This article shows the emergency lights system.

The current source in my circuit represents a photodiode. When lights are turned OFF the current source produces almost zero current and the circuit thus activates emergency lights by providing current to the light bulb. The light bulb remains ON for a few seconds in case the photodiode is damaged due to an emergency.

This circuit is suitable for a 1.5 V light bulb. If you are using bright LEDs then you need to increase the power supply to at least 3 volts. However, if you raise the voltage to 6 V or above then you should use MOSFET transistor instead of BJT transistors. MOSFETs also have a maximum gate-source voltage that should not be exceeded.

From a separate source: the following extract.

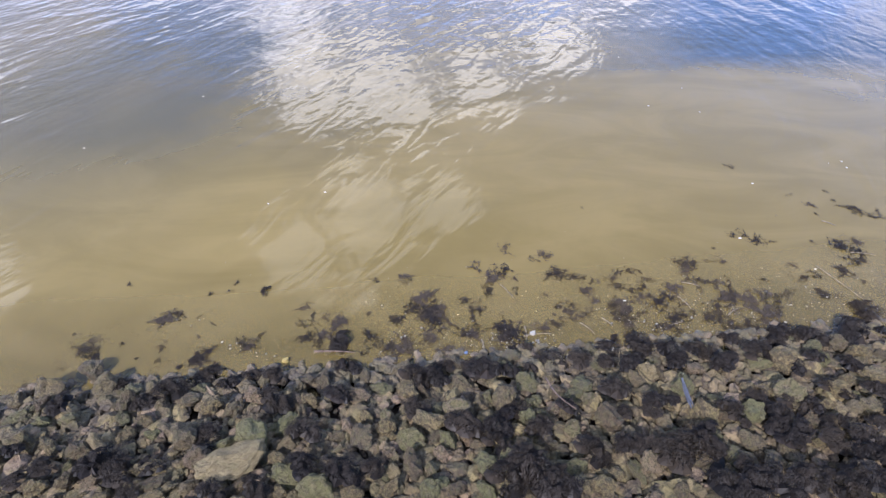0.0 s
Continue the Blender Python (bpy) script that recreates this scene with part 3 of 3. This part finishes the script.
# ---------- stones and weed, by place on the bank: x, y, size ----------
STONES_A = [(-2.96, 2.54, 0.28), (-2.71, 2.74, 0.24), (-2.53, 2.61, 0.27), (-2.27, 2.42, 0.24), (-2.14, 2.59, 0.23), (-2.92, 2.39, 0.18), (-2.85, 2.06, 0.26), (-2.58, 2.01, 0.19), (-2.22, 2.0, 0.21), (-2.12, 2.12, 0.17), (-2.05, 2.26, 0.18), (-2.02, 2.37, 0.13), (-1.68, 2.08, 0.26), (-1.5, 1.92, 0.25), (-1.62, 2.41, 0.21), (-1.81, 2.5, 0.2), (-2.43, 1.67, 0.2), (-2.27, 1.74, 0.19), (-2.34, 1.95, 0.21), (-1.78, 1.84, 0.22), (-1.67, 1.63, 0.17), (-1.47, 1.72, 0.14), (-2.0, 1.62, 0.15), (-1.62, 1.69, 0.13)]
STONES_B = [(-1.34, 2.51, 0.22), (-0.93, 2.48, 0.18), (-0.86, 2.71, 0.19), (-0.59, 2.55, 0.21), (-0.49, 2.13, 0.24), (-0.59, 2.23, 0.16), (-0.33, 2.21, 0.18), (-0.01, 2.27, 0.22), (-0.11, 1.88, 0.21), (-0.23, 1.85, 0.14), (-0.27, 1.99, 0.18), (-1.45, 2.39, 0.19), (-0.97, 1.93, 0.15), (-0.96, 2.07, 0.17), (-0.9, 1.69, 0.14), (-0.47, 1.68, 0.15), (-0.23, 1.72, 0.15), (-0.21, 2.59, 0.21), (-0.96, 2.34, 0.17), (-0.47, 2.32, 0.15)]
STONES_C = [(0.9, 2.6, 0.16), (0.5, 2.54, 0.26), (0.61, 2.05, 0.16), (0.76, 2.1, 0.18), (1.2, 2.32, 0.26), (1.34, 2.35, 0.15), (1.32, 2.19, 0.17), (1.37, 1.93, 0.21), (1.62, 2.84, 0.19), (1.55, 2.61, 0.16), (0.19, 1.73, 0.14), (1.09, 1.88, 0.14), (1.05, 1.75, 0.17), (0.94, 2.4, 0.13), (1.59, 2.3, 0.14), (0.3, 1.98, 0.09)]
STONES_D = [(1.86, 2.36, 0.26), (2.09, 2.13, 0.2), (2.14, 1.97, 0.2), (2.7, 2.96, 0.26), (2.89, 2.63, 0.22), (3.06, 2.76, 0.19), (2.74, 2.48, 0.19), (2.7, 2.32, 0.17), (2.53, 2.31, 0.18), (2.3, 2.65, 0.17), (2.41, 2.63, 0.18), (2.0, 2.88, 0.18), (3.34, 3.08, 0.23), (3.29, 2.8, 0.21), (2.92, 2.46, 0.19), (3.05, 2.46, 0.2), (2.42, 1.86, 0.18), (2.66, 1.89, 0.19), (2.24, 1.9, 0.17), (1.71, 1.94, 0.17), (1.52, 1.91, 0.14), (1.5, 1.72, 0.14), (2.8, 2.22, 0.15), (2.28, 2.11, 0.16), (2.57, 2.19, 0.15)]
STONES_G = [(-2.6, 2.25, 0.16), (-1.2, 2.09, 0.26), (-0.15, 2.11, 0.25), (0.01, 1.86, 0.14), (-0.68, 1.71, 0.23), (0.02, 1.71, 0.18), (1.09, 2.67, 0.22), (1.12, 2.52, 0.17), (0.68, 2.7, 0.24), (0.66, 2.34, 0.19), (0.35, 1.91, 0.21), (0.49, 1.93, 0.21), (0.17, 2.41, 0.21), (0.36, 1.7, 0.16), (0.95, 2.23, 0.17), (1.83, 2.65, 0.21), (2.2, 2.39, 0.23), (1.92, 2.01, 0.18), (2.56, 2.57, 0.3), (3.02, 3.04, 0.19), (1.59, 2.17, 0.18), (1.82, 2.12, 0.17)]
WEEDS_A = [(-2.72, 2.38, 0.2), (-2.0, 2.54, 0.23), (-2.13, 1.84, 0.22), (-2.45, 1.81, 0.15), (-1.93, 1.78, 0.21), (-2.55, 1.7, 0.14), (-1.27, 1.65, 0.16), (-1.5, 2.17, 0.11), (-1.47, 2.75, 0.21), (-1.14, 2.4, 0.26), (-0.85, 2.16, 0.2), (-1.04, 1.66, 0.19), (-0.81, 3.17, 0.24), (-0.73, 2.86, 0.23), (-0.7, 2.5, 0.19), (-0.56, 1.79, 0.23), (-0.78, 1.83, 0.2), (-0.16, 2.7, 0.21), (-0.35, 1.84, 0.13), (-0.11, 2.39, 0.18), (-0.01, 2.73, 0.16), (-1.78, 2.73, 0.24), (-2.76, 1.92, 0.13)]
WEEDS_C = [(0.23, 2.21, 0.24), (0.44, 2.21, 0.18), (0.74, 2.21, 0.2), (0.38, 2.81, 0.24), (0.93, 2.99, 0.24), (1.14, 2.92, 0.21), (0.65, 1.81, 0.32), (0.82, 1.78, 0.2), (1.03, 2.0, 0.19), (1.28, 2.08, 0.18), (1.32, 2.59, 0.21), (1.42, 3.11, 0.23), (0.43, 2.06, 0.16), (1.57, 2.48, 0.16), (1.48, 2.89, 0.17)]
WEEDS_D = [(1.87, 3.04, 0.22), (2.23, 2.9, 0.22), (2.56, 3.05, 0.2), (2.36, 2.35, 0.19), (2.42, 2.19, 0.2), (1.65, 2.01, 0.3), (1.92, 1.74, 0.28), (3.45, 3.33, 0.31), (3.08, 3.32, 0.26), (2.91, 3.39, 0.24), (2.43, 3.31, 0.16), (3.83, 3.73, 0.27), (2.42, 1.73, 0.26), (3.17, 2.62, 0.15), (2.96, 2.28, 0.14), (2.6, 2.12, 0.18), (2.3, 2.55, 0.13)]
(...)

My circuit allows the driving of higher current LED lights or light bulbs.

Step 1: Design the Circuit

The circuit that I designed is able to drive high-current light bulbs. You can use fewer transistors if you are connecting a bright LED.

Q3 and Q4 should be power transistors. I used PSpice student edition simulation software that does not include power transistors.

Each photo diode has a dark current. Dark current is the current across diode in darkness (when no light enters the diode). We can now calculate the maximum dark current of the photodiode:

Idark = Ipd

= (Vs - Rb1 * Ib1 - Vbe1) / Rpd - Ib1

= (Vs - Rb1 * Ib1 - Vbe1) / Rpd - Ic1 / Beta

= (Vs  - Rb1 * Ib1 - Vbe1) / Rpd - (Vs - Vbe2 - VceSat1) / (Rc1 + Rb1) / Beta

Ib1 = (Vs - Vbe1 - VceSat1) / (Rc1 + Rb1) / Beta

= (1.5 V - 0.7 V - 0.2 V) / (1,000,000 ohms + 220,000 ohms) / 20 

= 133.5113nA

Idark = 637.1162nA

If the photodiode dark current is above this value, the circuit might not work.

This is the Matlab code:

clear all
Vs=1.5;
Beta=20
Vbe1=0.7;
VceSat1=0.2;
Vbe2=0.7;
Rc1=4700;
Rb1=220000;
Rpd=1000000;
Ib1=(Vs-Vbe1-VceSat1)/(Rc1+Rb1)/Beta;
disp(['Ib1 = ' num2str(Ib1*1000000000) ' nA'])
Idark=(Vs-Rb1*Ib1-Vbe1)/Rpd-(Vs-Vbe2-VceSat1)/(Rc1+Rb1)/Beta;
disp(['Idark = ' num2str(Idark*1000000000) ' nA'])

I used Octave software.

You can see in the circuit above that I assumed the photodiode dark current to be 100 nA.

Step 2: Simulations

When the Ct capacitor is charged the Vt voltage is almost zero (with reference to ground) and the lights are ON. When the Ct capacitor is discharged the Vt voltage is almost equal to the power supply voltage and the lights are OFF.